> DATA:
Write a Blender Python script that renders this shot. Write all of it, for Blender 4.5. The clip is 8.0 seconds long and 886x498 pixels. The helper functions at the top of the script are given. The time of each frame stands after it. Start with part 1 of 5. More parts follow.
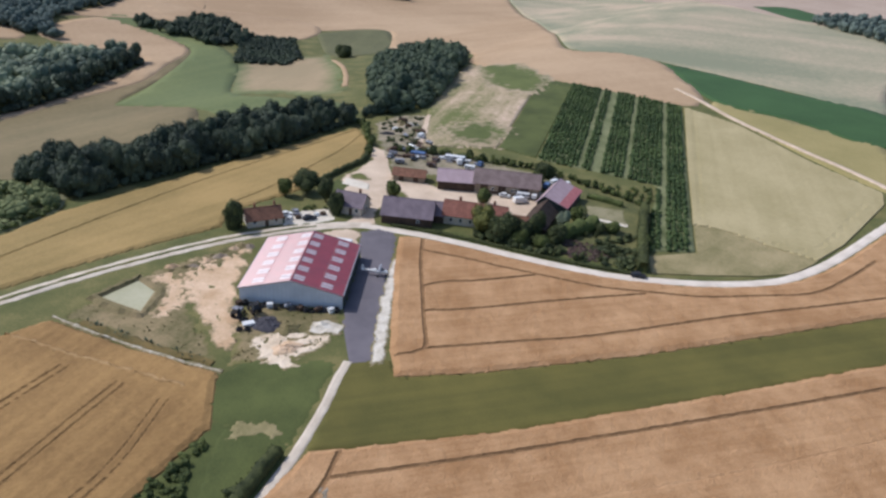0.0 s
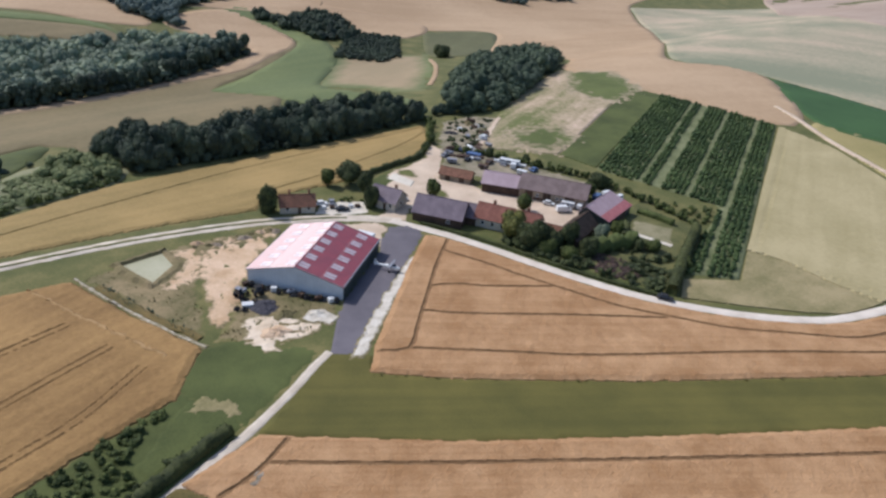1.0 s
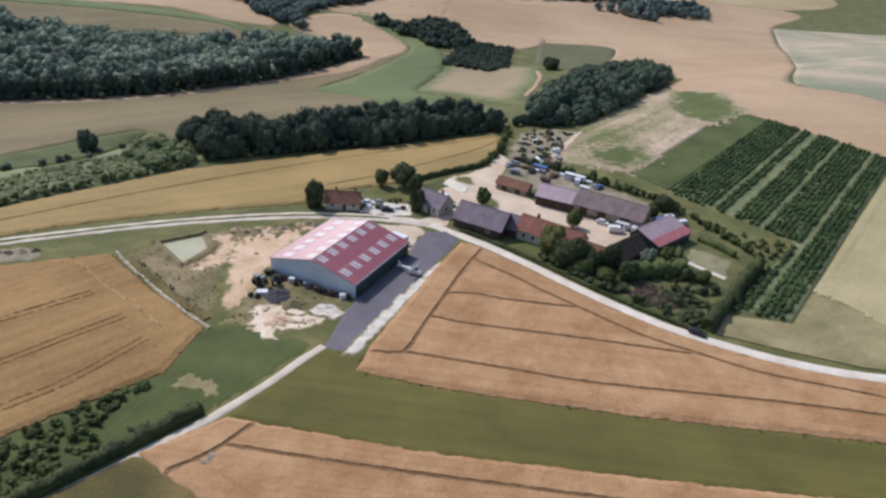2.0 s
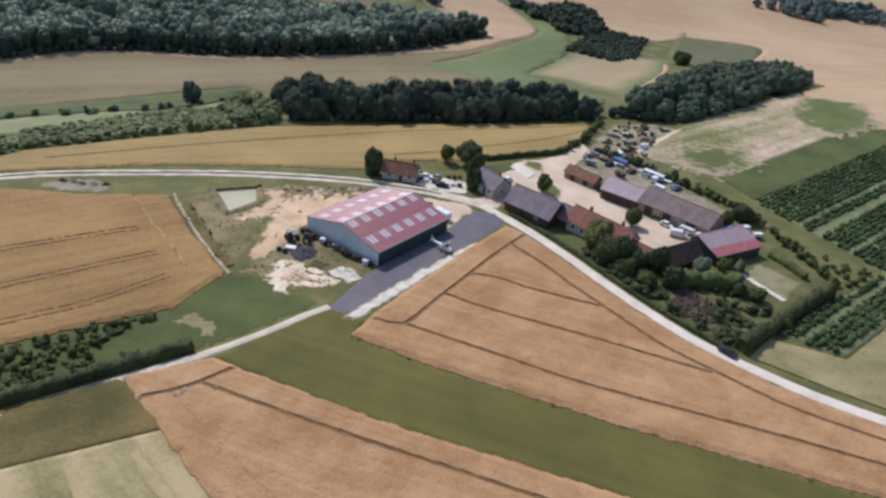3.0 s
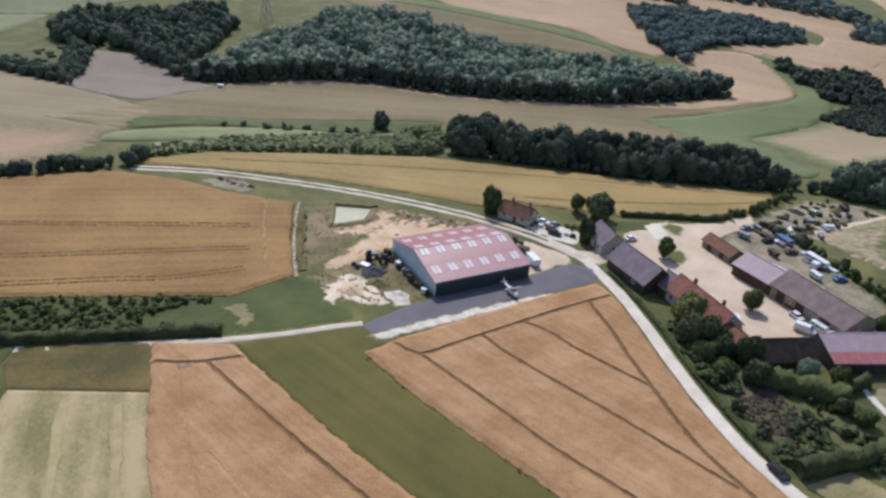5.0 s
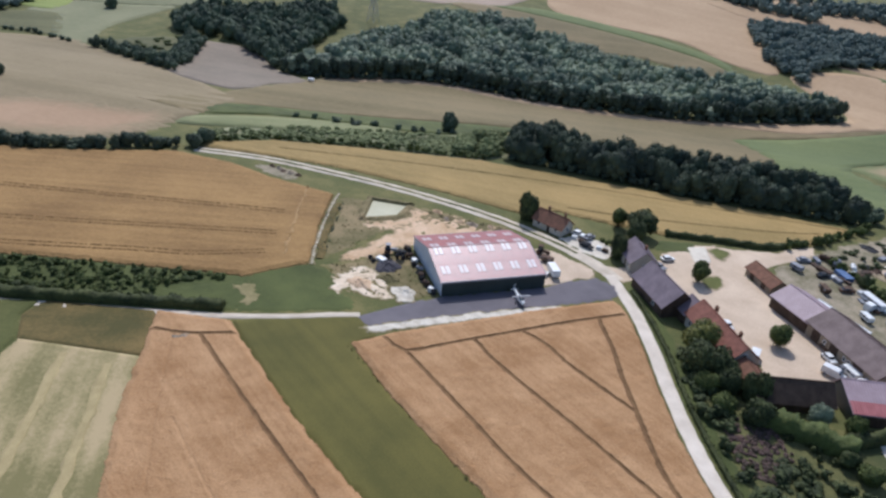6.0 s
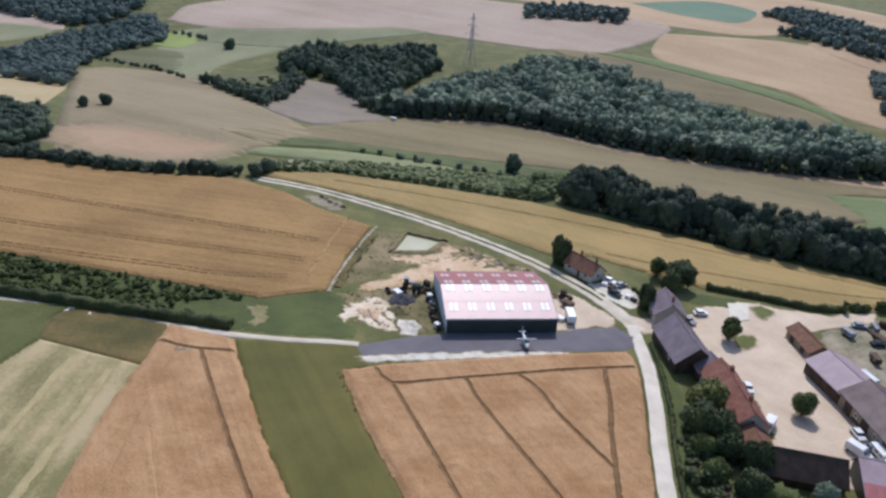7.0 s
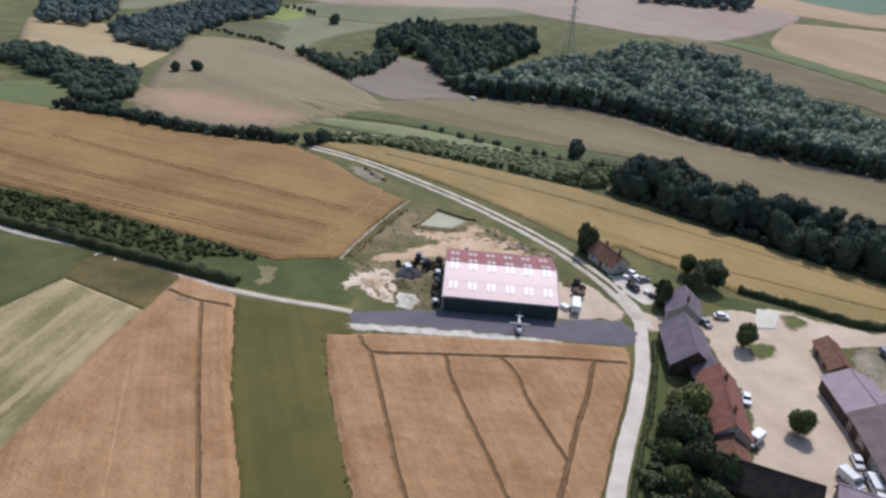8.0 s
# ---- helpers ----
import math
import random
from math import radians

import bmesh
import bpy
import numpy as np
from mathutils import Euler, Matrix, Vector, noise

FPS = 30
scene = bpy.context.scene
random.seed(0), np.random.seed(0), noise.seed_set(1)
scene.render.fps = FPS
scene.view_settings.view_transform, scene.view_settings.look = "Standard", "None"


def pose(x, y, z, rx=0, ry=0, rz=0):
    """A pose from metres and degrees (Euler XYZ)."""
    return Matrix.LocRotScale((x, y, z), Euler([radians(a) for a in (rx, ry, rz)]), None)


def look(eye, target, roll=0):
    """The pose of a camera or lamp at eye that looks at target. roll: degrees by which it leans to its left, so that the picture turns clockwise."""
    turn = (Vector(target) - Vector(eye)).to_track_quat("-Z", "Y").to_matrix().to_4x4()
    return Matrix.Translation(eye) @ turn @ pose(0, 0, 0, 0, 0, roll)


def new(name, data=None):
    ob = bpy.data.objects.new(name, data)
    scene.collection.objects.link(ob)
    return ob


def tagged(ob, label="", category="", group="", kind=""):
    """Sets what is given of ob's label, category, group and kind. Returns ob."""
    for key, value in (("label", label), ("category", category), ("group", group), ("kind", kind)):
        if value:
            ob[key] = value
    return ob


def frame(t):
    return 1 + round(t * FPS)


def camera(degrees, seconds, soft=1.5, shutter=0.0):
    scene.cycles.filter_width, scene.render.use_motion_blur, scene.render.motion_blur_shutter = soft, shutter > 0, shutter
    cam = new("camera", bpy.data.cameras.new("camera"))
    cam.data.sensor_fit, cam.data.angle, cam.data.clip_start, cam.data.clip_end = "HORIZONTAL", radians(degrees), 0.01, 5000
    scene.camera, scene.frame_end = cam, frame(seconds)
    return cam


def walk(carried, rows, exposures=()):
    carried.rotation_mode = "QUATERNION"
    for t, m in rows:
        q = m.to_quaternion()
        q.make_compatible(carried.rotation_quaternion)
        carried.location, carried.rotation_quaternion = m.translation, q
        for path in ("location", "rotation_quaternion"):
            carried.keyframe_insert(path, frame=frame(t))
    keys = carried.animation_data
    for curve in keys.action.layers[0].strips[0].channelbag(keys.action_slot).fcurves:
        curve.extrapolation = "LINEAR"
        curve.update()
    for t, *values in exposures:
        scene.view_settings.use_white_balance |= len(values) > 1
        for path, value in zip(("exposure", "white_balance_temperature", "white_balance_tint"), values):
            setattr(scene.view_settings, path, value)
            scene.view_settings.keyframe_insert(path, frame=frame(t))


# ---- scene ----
cam = camera(63.0, 8.0, soft=2.6)
PATH = [
    (0, (4.086, 0.007, 87.02), (4.528, 1.742, 86.128), 4.6),
    (0.5, (17.572, -0.786, 86.845), (17.856, 0.964, 85.921), 5.2),
    (1, (31.276, -0.738, 86.653), (31.394, 1.042, 85.748), 5.1),
    (1.5, (44.805, 0.457, 86.47), (44.749, 2.244, 85.574), 5.1),
    (1.7, (50.083, 1.513, 86.431), (49.954, 3.298, 85.538), 5.1),
    (3, (83.376, 12.361, 85.882), (82.785, 14.005, 84.908), 7.0),
    (3.5, (95.181, 18.202, 85.846), (94.411, 19.782, 84.891), 7.1),
    (4, (106.058, 25.38, 85.868), (105.1, 26.891, 84.973), 6.5),
    (4.5, (115.967, 33.346, 85.923), (114.833, 34.749, 85.059), 5.1),
    (4.7, (119.547, 36.901, 85.946), (118.362, 38.248, 85.06), 5.0),
    (6, (140.245, 62.542, 86.31), (138.792, 63.556, 85.383), 5.6),
    (6.5, (146.868, 73.431, 86.427), (145.317, 74.316, 85.526), 5.3),
    (7, (152.386, 85.135, 86.531), (150.734, 85.883, 85.685), 4.6),
    (7.5, (157.053, 97.222, 86.587), (155.339, 97.818, 85.746), 4.0),
    (8, (160.449, 111.27, 86.395), (158.721, 111.708, 85.487), 4.85),
]
EXPOSURES = [(0, -0.13, 5950, 14), (3, -0.12, 5950, 14), (6, -0.14, 5800, 13), (7, -0.13, 5750, 13), (8, -0.26, 5850, 14)]
walk(cam, [(t, look(eye, target, roll)) for t, eye, target, roll in PATH], EXPOSURES)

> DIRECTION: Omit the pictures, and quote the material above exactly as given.

> REPLY:
Write a Blender Python script that renders this shot. Write all of it, for Blender 4.5. The clip is 8.0 seconds long and 886x498 pixels. The helper functions at the top of the script are given. The time of each frame stands after it. Start with part 1 of 5. More parts follow.
0.0 s
1.0 s
2.0 s
3.0 s
5.0 s
6.0 s
7.0 s
8.0 s
# ---- helpers ----
import math
import random
from math import radians

import bmesh
import bpy
import numpy as np
from mathutils import Euler, Matrix, Vector, noise

FPS = 30
scene = bpy.context.scene
random.seed(0), np.random.seed(0), noise.seed_set(1)
scene.render.fps = FPS
scene.view_settings.view_transform, scene.view_settings.look = "Standard", "None"


def pose(x, y, z, rx=0, ry=0, rz=0):
    """A pose from metres and degrees (Euler XYZ)."""
    return Matrix.LocRotScale((x, y, z), Euler([radians(a) for a in (rx, ry, rz)]), None)


def look(eye, target, roll=0):
    """The pose of a camera or lamp at eye that looks at target. roll: degrees by which it leans to its left, so that the picture turns clockwise."""
    turn = (Vector(target) - Vector(eye)).to_track_quat("-Z", "Y").to_matrix().to_4x4()
    return Matrix.Translation(eye) @ turn @ pose(0, 0, 0, 0, 0, roll)


def new(name, data=None):
    ob = bpy.data.objects.new(name, data)
    scene.collection.objects.link(ob)
    return ob


def tagged(ob, label="", category="", group="", kind=""):
    """Sets what is given of ob's label, category, group and kind. Returns ob."""
    for key, value in (("label", label), ("category", category), ("group", group), ("kind", kind)):
        if value:
            ob[key] = value
    return ob


def frame(t):
    return 1 + round(t * FPS)


def camera(degrees, seconds, soft=1.5, shutter=0.0):
    scene.cycles.filter_width, scene.render.use_motion_blur, scene.render.motion_blur_shutter = soft, shutter > 0, shutter
    cam = new("camera", bpy.data.cameras.new("camera"))
    cam.data.sensor_fit, cam.data.angle, cam.data.clip_start, cam.data.clip_end = "HORIZONTAL", radians(degrees), 0.01, 5000
    scene.camera, scene.frame_end = cam, frame(seconds)
    return cam


def walk(carried, rows, exposures=()):
    carried.rotation_mode = "QUATERNION"
    for t, m in rows:
        q = m.to_quaternion()
        q.make_compatible(carried.rotation_quaternion)
        carried.location, carried.rotation_quaternion = m.translation, q
        for path in ("location", "rotation_quaternion"):
            carried.keyframe_insert(path, frame=frame(t))
    keys = carried.animation_data
    for curve in keys.action.layers[0].strips[0].channelbag(keys.action_slot).fcurves:
        curve.extrapolation = "LINEAR"
        curve.update()
    for t, *values in exposures:
        scene.view_settings.use_white_balance |= len(values) > 1
        for path, value in zip(("exposure", "white_balance_temperature", "white_balance_tint"), values):
            setattr(scene.view_settings, path, value)
            scene.view_settings.keyframe_insert(path, frame=frame(t))


# ---- scene ----
cam = camera(63.0, 8.0, soft=2.6)
PATH = [
    (0, (4.086, 0.007, 87.02), (4.528, 1.742, 86.128), 4.6),
    (0.5, (17.572, -0.786, 86.845), (17.856, 0.964, 85.921), 5.2),
    (1, (31.276, -0.738, 86.653), (31.394, 1.042, 85.748), 5.1),
    (1.5, (44.805, 0.457, 86.47), (44.749, 2.244, 85.574), 5.1),
    (1.7, (50.083, 1.513, 86.431), (49.954, 3.298, 85.538), 5.1),
    (3, (83.376, 12.361, 85.882), (82.785, 14.005, 84.908), 7.0),
    (3.5, (95.181, 18.202, 85.846), (94.411, 19.782, 84.891), 7.1),
    (4, (106.058, 25.38, 85.868), (105.1, 26.891, 84.973), 6.5),
    (4.5, (115.967, 33.346, 85.923), (114.833, 34.749, 85.059), 5.1),
    (4.7, (119.547, 36.901, 85.946), (118.362, 38.248, 85.06), 5.0),
    (6, (140.245, 62.542, 86.31), (138.792, 63.556, 85.383), 5.6),
    (6.5, (146.868, 73.431, 86.427), (145.317, 74.316, 85.526), 5.3),
    (7, (152.386, 85.135, 86.531), (150.734, 85.883, 85.685), 4.6),
    (7.5, (157.053, 97.222, 86.587), (155.339, 97.818, 85.746), 4.0),
    (8, (160.449, 111.27, 86.395), (158.721, 111.708, 85.487), 4.85),
]
EXPOSURES = [(0, -0.13, 5950, 14), (3, -0.12, 5950, 14), (6, -0.14, 5800, 13), (7, -0.13, 5750, 13), (8, -0.26, 5850, 14)]
walk(cam, [(t, look(eye, target, roll)) for t, eye, target, roll in PATH], EXPOSURES)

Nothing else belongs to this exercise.